What you need to do. Leave out all pictures. Return exactly the lines from the top of the material through the line containing "return thing(name, label, category, pose(x, y, z, 0, 0, angle))".

Provided data.
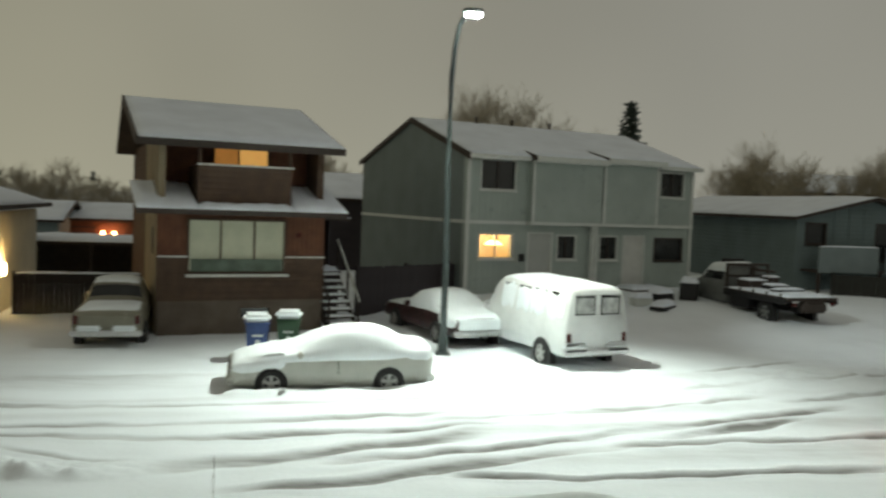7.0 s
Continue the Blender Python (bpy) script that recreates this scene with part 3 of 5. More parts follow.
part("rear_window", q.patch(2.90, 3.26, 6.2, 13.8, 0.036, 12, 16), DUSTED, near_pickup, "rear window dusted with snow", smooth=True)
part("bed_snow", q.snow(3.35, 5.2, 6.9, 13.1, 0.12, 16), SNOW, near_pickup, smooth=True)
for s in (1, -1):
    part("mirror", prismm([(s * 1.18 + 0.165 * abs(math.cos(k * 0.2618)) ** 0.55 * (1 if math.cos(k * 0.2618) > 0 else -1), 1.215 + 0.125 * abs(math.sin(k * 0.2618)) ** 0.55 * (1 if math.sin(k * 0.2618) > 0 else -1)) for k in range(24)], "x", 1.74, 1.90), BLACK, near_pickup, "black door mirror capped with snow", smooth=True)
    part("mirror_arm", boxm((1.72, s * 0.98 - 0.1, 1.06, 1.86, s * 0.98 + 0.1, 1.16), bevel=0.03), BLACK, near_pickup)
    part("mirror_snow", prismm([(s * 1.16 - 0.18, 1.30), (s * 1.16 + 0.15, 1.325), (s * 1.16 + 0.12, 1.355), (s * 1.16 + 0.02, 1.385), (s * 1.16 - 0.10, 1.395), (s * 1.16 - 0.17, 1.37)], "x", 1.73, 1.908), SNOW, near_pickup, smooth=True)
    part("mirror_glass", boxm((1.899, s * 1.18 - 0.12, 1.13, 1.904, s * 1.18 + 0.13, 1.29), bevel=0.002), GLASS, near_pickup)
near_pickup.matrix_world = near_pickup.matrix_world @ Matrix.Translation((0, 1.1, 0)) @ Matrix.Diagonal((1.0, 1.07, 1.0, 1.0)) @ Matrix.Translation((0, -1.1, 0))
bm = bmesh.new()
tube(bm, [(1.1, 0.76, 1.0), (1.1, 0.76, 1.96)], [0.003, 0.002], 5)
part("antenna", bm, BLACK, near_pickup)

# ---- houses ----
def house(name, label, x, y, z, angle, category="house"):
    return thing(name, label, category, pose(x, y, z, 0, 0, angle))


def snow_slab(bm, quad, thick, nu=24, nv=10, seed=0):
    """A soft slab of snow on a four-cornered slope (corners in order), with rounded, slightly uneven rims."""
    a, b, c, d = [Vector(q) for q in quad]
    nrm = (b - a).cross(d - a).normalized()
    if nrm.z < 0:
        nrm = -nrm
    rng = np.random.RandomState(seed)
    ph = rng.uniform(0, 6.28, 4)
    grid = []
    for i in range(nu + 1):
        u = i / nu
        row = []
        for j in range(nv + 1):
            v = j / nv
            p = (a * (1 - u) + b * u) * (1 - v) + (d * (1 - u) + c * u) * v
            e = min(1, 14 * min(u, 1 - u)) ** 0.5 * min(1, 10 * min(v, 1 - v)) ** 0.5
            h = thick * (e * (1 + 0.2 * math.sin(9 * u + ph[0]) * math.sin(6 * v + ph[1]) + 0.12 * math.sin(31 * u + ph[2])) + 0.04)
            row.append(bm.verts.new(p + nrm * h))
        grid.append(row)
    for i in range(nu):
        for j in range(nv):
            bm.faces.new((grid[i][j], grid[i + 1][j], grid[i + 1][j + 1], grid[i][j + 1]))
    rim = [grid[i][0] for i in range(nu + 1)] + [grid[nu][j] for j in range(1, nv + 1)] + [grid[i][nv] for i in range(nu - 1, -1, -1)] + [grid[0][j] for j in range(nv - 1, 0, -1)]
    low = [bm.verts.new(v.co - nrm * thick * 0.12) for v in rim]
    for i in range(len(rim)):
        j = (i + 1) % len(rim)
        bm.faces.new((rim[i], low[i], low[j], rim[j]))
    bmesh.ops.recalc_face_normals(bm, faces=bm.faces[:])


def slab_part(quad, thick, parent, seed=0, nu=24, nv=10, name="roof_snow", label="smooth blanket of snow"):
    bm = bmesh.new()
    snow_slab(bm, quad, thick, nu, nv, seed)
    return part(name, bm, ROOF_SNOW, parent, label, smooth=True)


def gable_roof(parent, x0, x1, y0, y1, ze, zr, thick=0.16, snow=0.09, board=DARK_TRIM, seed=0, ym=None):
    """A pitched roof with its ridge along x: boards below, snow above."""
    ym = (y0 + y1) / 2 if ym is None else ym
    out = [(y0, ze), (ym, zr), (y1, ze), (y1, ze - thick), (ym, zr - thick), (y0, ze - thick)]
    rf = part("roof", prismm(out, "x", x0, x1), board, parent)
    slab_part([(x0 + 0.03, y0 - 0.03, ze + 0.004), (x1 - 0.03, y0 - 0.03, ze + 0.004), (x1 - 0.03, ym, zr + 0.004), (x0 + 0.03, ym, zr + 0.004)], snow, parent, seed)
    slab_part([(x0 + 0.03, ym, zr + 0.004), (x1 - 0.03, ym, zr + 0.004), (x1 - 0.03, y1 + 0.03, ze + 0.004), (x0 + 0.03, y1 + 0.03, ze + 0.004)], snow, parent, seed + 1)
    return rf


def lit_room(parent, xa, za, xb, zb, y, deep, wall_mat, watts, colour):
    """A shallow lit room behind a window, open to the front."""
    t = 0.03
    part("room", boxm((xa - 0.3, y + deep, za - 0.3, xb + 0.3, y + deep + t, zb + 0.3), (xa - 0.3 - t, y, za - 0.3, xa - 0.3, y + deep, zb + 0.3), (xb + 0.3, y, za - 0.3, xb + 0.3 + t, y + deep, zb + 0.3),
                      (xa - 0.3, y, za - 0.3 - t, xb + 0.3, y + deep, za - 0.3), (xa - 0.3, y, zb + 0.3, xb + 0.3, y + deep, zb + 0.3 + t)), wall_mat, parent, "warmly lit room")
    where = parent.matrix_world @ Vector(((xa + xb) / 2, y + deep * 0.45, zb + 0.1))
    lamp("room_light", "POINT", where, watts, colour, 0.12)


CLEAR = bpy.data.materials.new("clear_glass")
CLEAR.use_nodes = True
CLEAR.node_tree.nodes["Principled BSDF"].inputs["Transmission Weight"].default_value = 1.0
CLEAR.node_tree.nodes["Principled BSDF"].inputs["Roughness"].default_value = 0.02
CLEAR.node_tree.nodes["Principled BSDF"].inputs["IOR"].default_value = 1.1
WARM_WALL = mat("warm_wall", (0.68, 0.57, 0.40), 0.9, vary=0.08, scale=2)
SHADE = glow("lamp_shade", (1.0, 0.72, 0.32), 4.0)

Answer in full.
7.0 s
Continue the Blender Python (bpy) script that recreates this scene with part 3 of 5. More parts follow.
part("rear_window", q.patch(2.90, 3.26, 6.2, 13.8, 0.036, 12, 16), DUSTED, near_pickup, "rear window dusted with snow", smooth=True)
part("bed_snow", q.snow(3.35, 5.2, 6.9, 13.1, 0.12, 16), SNOW, near_pickup, smooth=True)
for s in (1, -1):
    part("mirror", prismm([(s * 1.18 + 0.165 * abs(math.cos(k * 0.2618)) ** 0.55 * (1 if math.cos(k * 0.2618) > 0 else -1), 1.215 + 0.125 * abs(math.sin(k * 0.2618)) ** 0.55 * (1 if math.sin(k * 0.2618) > 0 else -1)) for k in range(24)], "x", 1.74, 1.90), BLACK, near_pickup, "black door mirror capped with snow", smooth=True)
    part("mirror_arm", boxm((1.72, s * 0.98 - 0.1, 1.06, 1.86, s * 0.98 + 0.1, 1.16), bevel=0.03), BLACK, near_pickup)
    part("mirror_snow", prismm([(s * 1.16 - 0.18, 1.30), (s * 1.16 + 0.15, 1.325), (s * 1.16 + 0.12, 1.355), (s * 1.16 + 0.02, 1.385), (s * 1.16 - 0.10, 1.395), (s * 1.16 - 0.17, 1.37)], "x", 1.73, 1.908), SNOW, near_pickup, smooth=True)
    part("mirror_glass", boxm((1.899, s * 1.18 - 0.12, 1.13, 1.904, s * 1.18 + 0.13, 1.29), bevel=0.002), GLASS, near_pickup)
near_pickup.matrix_world = near_pickup.matrix_world @ Matrix.Translation((0, 1.1, 0)) @ Matrix.Diagonal((1.0, 1.07, 1.0, 1.0)) @ Matrix.Translation((0, -1.1, 0))
bm = bmesh.new()
tube(bm, [(1.1, 0.76, 1.0), (1.1, 0.76, 1.96)], [0.003, 0.002], 5)
part("antenna", bm, BLACK, near_pickup)

# ---- houses ----
def house(name, label, x, y, z, angle, category="house"):
    return thing(name, label, category, pose(x, y, z, 0, 0, angle))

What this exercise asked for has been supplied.